UPDATE I: This article implies that of the four suspects arrested, one is Ganon, two are the brothers of the victim, and the fourth is the gunman, hired by the brothers as the hit man. The latter reputedly has an organized crime background.

Shaul Ganon, who inadvertently set in motion the plot to attack Tel Aviv’s gay youth center.
Since the attackers didn’t harm Ganon, I have to suspect that the killers were motivated by a hate crime, since they attacked others who had nothing to do with Ganon or his crime. Given that the brothers are from Bnai Brak, a highly-Orthodox community, one may assume that the victim comes from such a background (though there are non-Haredi pockets in Bnai Brak where homophobia would be just as rampant). If so, this would only exacerbate the hatred the victim’s family would feel toward not only Ganon himself, but the entire gay culture, which they might feel victimized their brother.
The victim’s brothers are identified as Hagi (23) and Benjamin Felician (20).
According to an Israeli source active in the gay community, Ganon didn’t rape the boy, but rather had a consensual sexual relationship with him. The boy in turn “came out” to his family. And this is when the revenge plot developed. I should note that any sex act between a 46 year old man and a 15 year old might legally be construed as rape. But according to my source the relationship was consensual.

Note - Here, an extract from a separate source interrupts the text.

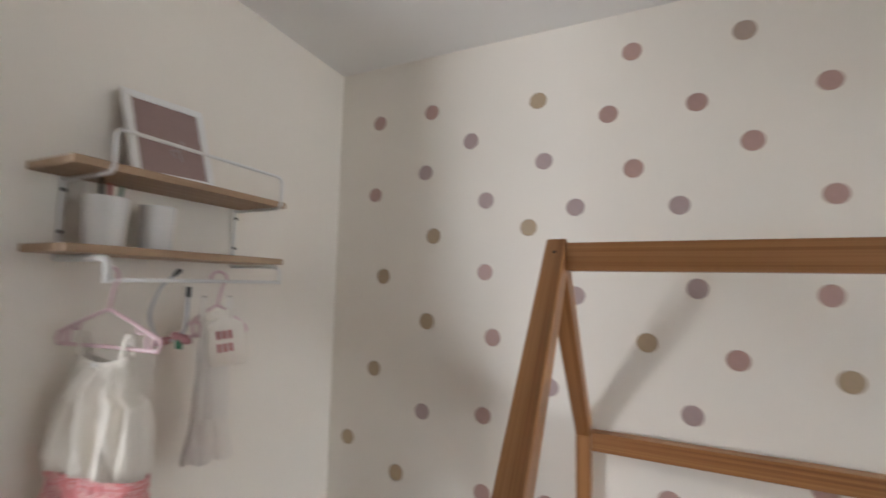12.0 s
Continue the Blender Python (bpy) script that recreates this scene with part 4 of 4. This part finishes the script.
# ---- round stickers on the west wall, band by band ----
STICK = bmesh.new()
lathe([(0, 0.0012), (0.027, 0.0012), (0.0285, 0.0003), (0.0285, 0)], 26, STICK)
bmesh.ops.rotate(STICK, verts=STICK.verts, matrix=Matrix.Rotation(radians(90), 3, "Y"))
sticker = obj("wall_sticker", STICK, DOTS[0])
meshes = [sticker.data]
for m in DOTS[1:]:
    me = sticker.data.copy()
    me.materials[0] = m
    meshes.append(me)
bpy.data.objects.remove(sticker)
BANDS = {
    0.0: ((0.09, 0.90), (0.18, 1.84), (0.19, 2.13), (0.20, 1.17), (0.23, 1.52), (0.31, 0.81), (0.40, 1.91), (0.41, 1.04), (0.42, 2.14), (0.42, 1.36), (0.44, 1.67), (0.46, 0.59)),
    0.5: ((0.58, 2.01), (0.59, 0.39), (0.64, 1.54), (0.64, 0.81), (0.64, 1.06), (0.64, 1.79), (0.66, 0.10), (0.67, 1.32), (0.74, 0.59), (0.79, 1.69), (0.82, 2.12), (0.84, 1.91), (0.85, 0.82), (0.86, 0.32), (0.86, 1.18), (0.94, 1.47), (0.94, 1.75)),
    1.0: ((1.04, 2.04), (1.11, 2.23), (1.11, 1.58), (1.11, 1.86), (1.12, 0.44), (1.14, 1.34), (1.19, 0.91), (1.23, 1.74), (1.25, 1.15), (1.27, 1.50), (1.27, 0.63), (1.28, 2.04), (1.36, 1.31), (1.40, 2.23), (1.41, 1.91), (1.41, 0.81)),
    1.5: ((1.51, 0.56), (1.53, 1.01), (1.56, 1.49), (1.58, 1.75), (1.58, 2.05), (1.59, 1.28), (1.68, 0.84), (1.72, 1.59), (1.75, 1.87), (1.77, 0.64), (1.77, 1.17), (1.84, 0.99), (1.86, 1.39), (1.86, 2.14), (1.93, 1.70), (1.95, 0.76)),
    2.0: ((2.01, 1.94), (2.05, 1.23), (2.06, 1.49), (2.10, 2.19), (2.11, 1.81), (2.11, 0.65), (2.15, 0.89), (2.20, 1.36), (2.27, 1.15), (2.28, 2.03), (2.31, 0.73), (2.31, 1.83), (2.36, 1.46), (2.40, 0.92), (2.44, 1.22), (2.46, 2.17)),
    2.5: ((2.54, 1.93), (2.56, 1.41), (2.60, 0.86), (2.66, 1.79), (2.73, 2.08), (2.77, 1.25), (2.78, 0.68), (2.82, 0.97), (2.88, 1.73), (2.88, 1.96), (2.91, 1.47), (2.98, 1.26), (2.98, 2.18)),
}
TONES = ("dusty rose", "mauve", "taupe", "golden tan")
count = 0
for band_y in sorted(BANDS):
    for y, z in BANDS[band_y]:
        k = (count * 7 + int(z * 10)) % 11
        k = 0 if k < 4 else 1 if k < 7 else 2 if k < 9 else 3
        st = new("wall_sticker", meshes[k])
        st.matrix_world = pose(0.0, y, z) @ Matrix.Diagonal((1, 1 + 0.05 * n3(y * 9, z), 1 + 0.08 * n3(y, z * 9), 1))
        tagged(st, TONES[k] + " round paint-look sticker on the wall", "wall sticker", "wall stickers")
        count += 1


# ---- wood-look planks ----
def plank_mesh(w, l):
    return box(-w / 2, w / 2, -l / 2, l / 2, -0.006, 0.0, 0.0012)


floor_ob, hall_ob = bpy.data.objects["floor"], bpy.data.objects["landing_floor"]


def lay(parent, x0, x1, y0, y1, w, l, first, gap=0.0014, seed=0):
    rng = random.Random(seed)
    cache = {}
    x, row = x0, 0
    while x < x1 - 0.01:
        xe = min(x + (first if row == 0 else w), x1)
        y = y0 - (row * 0.37 % 1) * l
        while y < y1 - 0.005:
            a, c = max(y, y0), min(y + l, y1)
            if c - a > 0.02:
                key = (round(xe - x, 3), round(c - a, 3))
                if key not in cache:
                    bm = plank_mesh(xe - x - gap, c - a - gap)
                    me = bpy.data.meshes.new("plank")
                    bm.to_mesh(me)
                    bm.free()
                    me.materials.append(PLANK)
                    cache[key] = me
                p = new("plank", cache[key])
                p.parent = parent
                p.location = ((x + xe) / 2, (a + c) / 2, rng.uniform(-0.0003, 0))
            y += l
        x, row = xe, row + 1


lay(floor_ob, 0.0, RW, 0.0, RL, 0.25, 1.2, 0.08, seed=2)
lay(hall_ob, 0.2, 3.4, -0.985, -0.001, 0.25, 1.2, 0.13, seed=3)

An Israeli commenter in the thread for this post notes that Ganon has been accused of similar unprofessional conduct with other young people. For that reason, he was dismissed from his post at the Center. So he appears to have a history of exploiting young gay men.
I want to make very clear that this information completely explodes the claim by the police that this was not a hate crime. It was indeed precisely that. But clearly claiming this merely involved revenge against an accused rapist (the police are falsely calling it “a personal vendetta”), it would allow the police to treat it as purely a sex crime and so limit the fall-out, if they could exclude homophobia as a motive.

Yonatan Boks, paralyzed in the Bar Noar shooting
To further rebut the police version: when the gunman couldn’t find Ganon at the Center (he wasn’t there that night), if he had gone home it would not have been a hate crime. But when he sprayed the entire hall indiscriminately with gunfire after he couldn’t find his intended victim, he killed for one reason and one reason alone: hatred of gays.
My source further notes that Ganon was one of those who inadvertently led to the notion of pinkwashing. He gave shelter to Palestinian gay youths who fled their families for fear of persecution or violence. In doing so, Gannon didn’t just offer shelter, he went further and heaped abuse on the homophobia of Palestinian culture and pointed to the superiority of Israeli attitudes on the subject.
This crime certainly will give the lie to that claim, since it proves there is a huge amount of gay hatred among the Israeli Orthodox community. You’ll recall there have been several acts of violence including a stabbing at a Jerusalem gay pride parade some years ago in which the attacker was Orthodox. Rabbis from the community have denounced the gay pride movement in vitriolic ways that would only exacerbate these sorts of reactions.
Ganon has also been arrested, though not, according to my source, for rape. But rather because he knew of the attack and attackers and did not divulge this to the authorities.
UPDATE: The Haredi news portal, HaTzofar, published two (Hebrew) articles justifying the Bar Noar murders. In the first, it judges Shaul Ganon a “Sodomite” rapist, as if the crime was proven. The second article is entitled, “This is Sodom.” Several Israelis have attempted to publish similarly vile comments here (which I’ve refused to publish). This is precisely the sort of environment out of which these murders were conceived.
UPDATE I: There is a claim by Israeli commenters in the thread here that attitudes toward homosexuality in the U.S. and Israel are comparable. That doesn’t accord with my own sense of the realities. Offering further support for my view, I note that the Pew Center released a new poll on global acceptance of homosexuality. The percentage of those accepting it in the U.S. is 60%. In Israel it is 40%.